If it was raining when my parents cat wanted to go out the back door he'd go to the front to see if it was raining there too.

[–] [email protected] 31 points 2 months ago (1 children)

You know those species of birds that will lay their eggs in the nests of other species of birds so that someone else will raise them and take care of them?

That's what cats did, but they domesticated us. All those people who "couldn't say 'no' to that little face :3" have been domesticated.. myself included.

[–] [email protected] 15 points 2 months ago (1 children)

toxoplasmosis has entered the chat

[–] [email protected] 5 points 2 months ago

If toxoplasmosis is wrong, I don't want to be right.

[–] [email protected] 22 points 2 months ago (1 children)

You obviously have a vast collection of content. Make a post and share how you keep it organised, where it comes from etc

[–] [email protected] 36 points 2 months ago (4 children)

Think that would interest people? I've thought about writing up a "One year of posting to Lemmy" post now that I've been doing this pretty much daily for a full year. Maybe if I do, I could include this.

[–] [email protected] 5 points 2 months ago

If you do, please cross-post it to [email protected].

[–] [email protected] 5 points 2 months ago (1 children)

For a while, I thought 'The Picard Maneuver' was a Community with how often I would see your posts. Please do.

[–] [email protected] 1 points 2 months ago

Ha, it's just me!

[–] [email protected] 2 points 2 months ago
[–] [email protected] 2 points 2 months ago

Definitely want to see this!

[–] [email protected] 16 points 2 months ago

Cats, where did they go? Inside!

Where did they sleep? Everywhere!

[–] [email protected] 16 points 2 months ago (2 children)

Really they just evolved to be friendlier and more tolerant of humans, they don't even have to live inside per se.

[–] [email protected] 7 points 2 months ago (1 children)

If i compare my 7 pure-indoor-cats and my 2 "found outdoors abandoned by mom cat at about 8 weeks age"-cats over my lifetime(not all at the same time ofc! i'm neither masochistic nor a cat hoarder), they had completely different stances towards humans; the 8 weeks without humans didn't make the "foundlings" unfriendly per se, but far less "human bullshit"-tolerant.

i suspect there's more nurture than nature going on here, but i have not enough resources for a double-blind study with n=500, especially regarding bed space and hands.
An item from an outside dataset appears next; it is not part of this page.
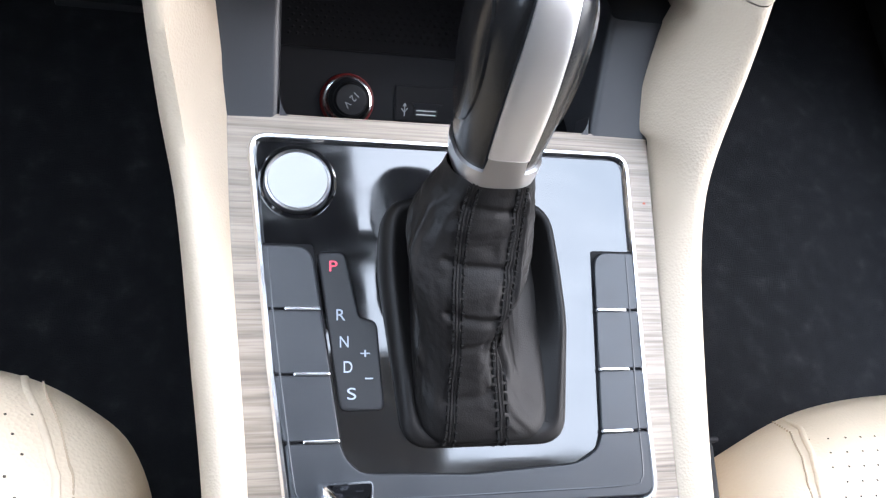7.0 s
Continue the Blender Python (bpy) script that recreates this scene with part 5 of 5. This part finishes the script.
block(-1, -0.0822, 0.0)
block(1, 0.0840, 0.0115)
for sign, xi in ((-1, -0.0822), (1, 0.0725)):
    # the lower corners of the opening are rounded
    up = Vector((0, 0.0440, 0.0390)).normalized()
    inw = Vector((0, 0.663, -0.748))
    foot = Vector((xi + sign * 0.002, -0.0352, -0.1315))
    q = [(0.0, 0.0)] + [(0.0120 * (1 - math.sin(radians(a))), 0.0125 * (1 - math.cos(radians(a)))) for a in range(0, 91, 10)]
    b = bmesh.new()
    rings(b, [[tuple(foot + Vector((-sign * (x + 0.002), 0, 0)) + up * y + inw * d) for x, y in q] for d in (0.0004, 0.016)], True, True, True)
    part("rounded_corner", b, GREYP, store)
# curved sill in front of the opening
b = bmesh.new()
rings(b, [[(x, y + 0.0, z + 0.0) for x in (-0.083, -0.04, 0.0, 0.04, 0.086)] for y, z in ((-0.0352, -0.1310), (-0.0335, -0.1312), (-0.0310, -0.1345), (-0.0300, -0.150), (-0.010, -0.186), (0.0003, -0.1890))], closed=False)
part("sill", b, GREYP, store)
SOC = pose(0, 0.0245, -0.157, 90 - 36.87, 0, 0)


def soc(x, y, z):
    return tuple(SOC @ Vector((x, y, z)))


b = bmesh.new()
rings(b, [[soc(x, y, z) for x in (-0.086, 0.0, 0.089)] for y, z in ((-0.040, 0.0), (0.0205, 0.0), (0.0220, -0.0008), (0.0226, -0.003))], closed=False)
part("socket_panel", b, INNER, store)
MATTING = mat("ribbed_rubber_mat", (0.0100, 0.0104, 0.0120), 0.6, spec=0.15)
b = bmesh.new()
rings(b, [[(x, y, z) for x in (-0.086, 0.0, 0.089)] for y, z in ((0.040, -0.1415), (0.095, -0.1150), (0.115, -0.100), (0.122, -0.05))], closed=False)
mat_ob = part("rubber_mat", b, MATTING, store, "black rubber mat with diamond studs")
b = bmesh.new()
for i in range(36):
    for j in range(14):
        x = -0.075 + i * 0.0044 + (0.0022 if j % 2 else 0)
        y = 0.048 + j * 0.0034
        z = -0.1415 + (y - 0.040) * 0.482 + 0.0001
        q = [(x - 0.0013, y, z), (x, y - 0.0013, z - 0.0006), (x + 0.0013, y, z), (x, y + 0.0013, z + 0.0006)]
        v = [b.verts.new(p) for p in q]
        t = b.verts.new((x, y - 0.0002, z + 0.00035))
        for e in range(4):
            b.faces.new((v[e], v[(e + 1) % 4], t))
part("studs", b, MATTING, mat_ob, smooth=False)
part("back_shell", box(bmesh.new(), -0.112, 0.114, 0.121, 0.125, -0.20, -0.045), DEEP, store, smooth=False)
part("roof", box(bmesh.new(), -0.112, 0.114, 0.004, 0.125, -0.056, -0.0515), DEEP, store, smooth=False)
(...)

[–] [email protected] 2 points 2 months ago

Both of my cats came from my inlaws farm where they're fed but largely not socialized. They both needed to learn that humans are worth keeping around and give good pets and rubs.
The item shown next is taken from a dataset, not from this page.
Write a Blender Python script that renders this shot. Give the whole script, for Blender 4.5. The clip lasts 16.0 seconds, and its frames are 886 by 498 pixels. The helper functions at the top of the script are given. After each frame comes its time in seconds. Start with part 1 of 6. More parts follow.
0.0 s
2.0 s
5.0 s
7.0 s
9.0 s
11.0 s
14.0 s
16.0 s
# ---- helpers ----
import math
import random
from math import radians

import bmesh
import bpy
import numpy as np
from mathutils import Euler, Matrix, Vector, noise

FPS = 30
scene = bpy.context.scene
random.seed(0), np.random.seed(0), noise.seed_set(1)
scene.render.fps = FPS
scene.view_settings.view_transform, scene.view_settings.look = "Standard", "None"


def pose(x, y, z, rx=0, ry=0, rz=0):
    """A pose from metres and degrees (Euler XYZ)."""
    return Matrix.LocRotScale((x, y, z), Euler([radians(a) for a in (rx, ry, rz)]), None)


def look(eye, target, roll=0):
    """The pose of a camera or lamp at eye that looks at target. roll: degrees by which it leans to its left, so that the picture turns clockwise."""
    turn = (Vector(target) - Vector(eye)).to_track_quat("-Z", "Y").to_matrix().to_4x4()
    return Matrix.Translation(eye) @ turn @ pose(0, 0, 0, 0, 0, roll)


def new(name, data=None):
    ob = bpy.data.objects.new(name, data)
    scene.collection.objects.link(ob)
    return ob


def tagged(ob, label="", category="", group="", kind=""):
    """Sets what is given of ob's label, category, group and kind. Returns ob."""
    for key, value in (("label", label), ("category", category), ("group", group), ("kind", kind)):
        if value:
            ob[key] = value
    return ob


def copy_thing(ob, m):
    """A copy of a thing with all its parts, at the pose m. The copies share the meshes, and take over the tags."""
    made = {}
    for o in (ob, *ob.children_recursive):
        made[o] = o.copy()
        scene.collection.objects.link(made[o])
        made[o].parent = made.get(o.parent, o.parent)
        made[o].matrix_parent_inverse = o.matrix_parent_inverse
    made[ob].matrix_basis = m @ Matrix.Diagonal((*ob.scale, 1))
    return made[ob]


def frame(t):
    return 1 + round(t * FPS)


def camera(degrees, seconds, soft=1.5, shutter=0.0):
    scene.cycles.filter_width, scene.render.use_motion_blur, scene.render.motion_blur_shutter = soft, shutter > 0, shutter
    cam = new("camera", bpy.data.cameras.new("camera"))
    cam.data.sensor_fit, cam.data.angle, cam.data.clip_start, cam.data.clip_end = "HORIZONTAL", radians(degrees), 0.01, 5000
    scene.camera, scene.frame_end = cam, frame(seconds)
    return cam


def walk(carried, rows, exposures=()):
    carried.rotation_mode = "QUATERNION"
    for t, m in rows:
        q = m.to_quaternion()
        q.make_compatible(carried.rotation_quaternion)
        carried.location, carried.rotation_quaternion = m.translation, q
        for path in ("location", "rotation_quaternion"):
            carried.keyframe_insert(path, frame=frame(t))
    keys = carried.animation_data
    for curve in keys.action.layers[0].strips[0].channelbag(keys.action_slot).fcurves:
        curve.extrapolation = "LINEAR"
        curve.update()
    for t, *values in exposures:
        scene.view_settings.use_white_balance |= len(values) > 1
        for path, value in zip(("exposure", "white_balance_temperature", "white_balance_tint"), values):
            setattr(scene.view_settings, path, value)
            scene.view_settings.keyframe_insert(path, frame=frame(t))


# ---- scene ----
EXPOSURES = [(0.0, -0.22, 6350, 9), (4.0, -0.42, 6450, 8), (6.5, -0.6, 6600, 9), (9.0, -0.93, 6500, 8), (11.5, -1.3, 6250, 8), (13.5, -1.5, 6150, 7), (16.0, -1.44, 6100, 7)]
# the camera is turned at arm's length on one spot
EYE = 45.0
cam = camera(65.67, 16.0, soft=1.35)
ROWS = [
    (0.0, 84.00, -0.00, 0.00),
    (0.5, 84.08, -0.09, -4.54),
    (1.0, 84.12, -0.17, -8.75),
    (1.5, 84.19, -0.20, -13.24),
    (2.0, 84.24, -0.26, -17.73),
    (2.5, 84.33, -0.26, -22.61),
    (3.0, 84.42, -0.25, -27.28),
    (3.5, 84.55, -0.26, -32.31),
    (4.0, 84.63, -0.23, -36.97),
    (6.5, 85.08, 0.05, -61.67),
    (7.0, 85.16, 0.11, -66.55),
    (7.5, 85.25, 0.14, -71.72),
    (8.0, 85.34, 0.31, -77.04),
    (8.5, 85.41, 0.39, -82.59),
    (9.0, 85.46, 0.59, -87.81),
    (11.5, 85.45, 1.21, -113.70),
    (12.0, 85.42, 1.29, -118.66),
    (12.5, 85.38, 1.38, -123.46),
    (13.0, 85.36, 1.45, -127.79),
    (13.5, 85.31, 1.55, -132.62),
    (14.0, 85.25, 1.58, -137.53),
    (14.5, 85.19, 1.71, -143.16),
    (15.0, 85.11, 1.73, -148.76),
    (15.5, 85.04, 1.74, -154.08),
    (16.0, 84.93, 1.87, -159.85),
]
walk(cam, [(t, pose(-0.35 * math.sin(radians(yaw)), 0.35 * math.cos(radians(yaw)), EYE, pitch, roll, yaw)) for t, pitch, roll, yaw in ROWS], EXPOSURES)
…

Best part is, the cats that came from the farm are great at killing the couple of mice that make it into the house in the fall when it starts getting cold, so we don't have the mouse problem we might otherwise find ourselves with

[–] [email protected] 4 points 2 months ago

Well their brains also shrunk because they got us to do some of the thinking necessary to keep them alive.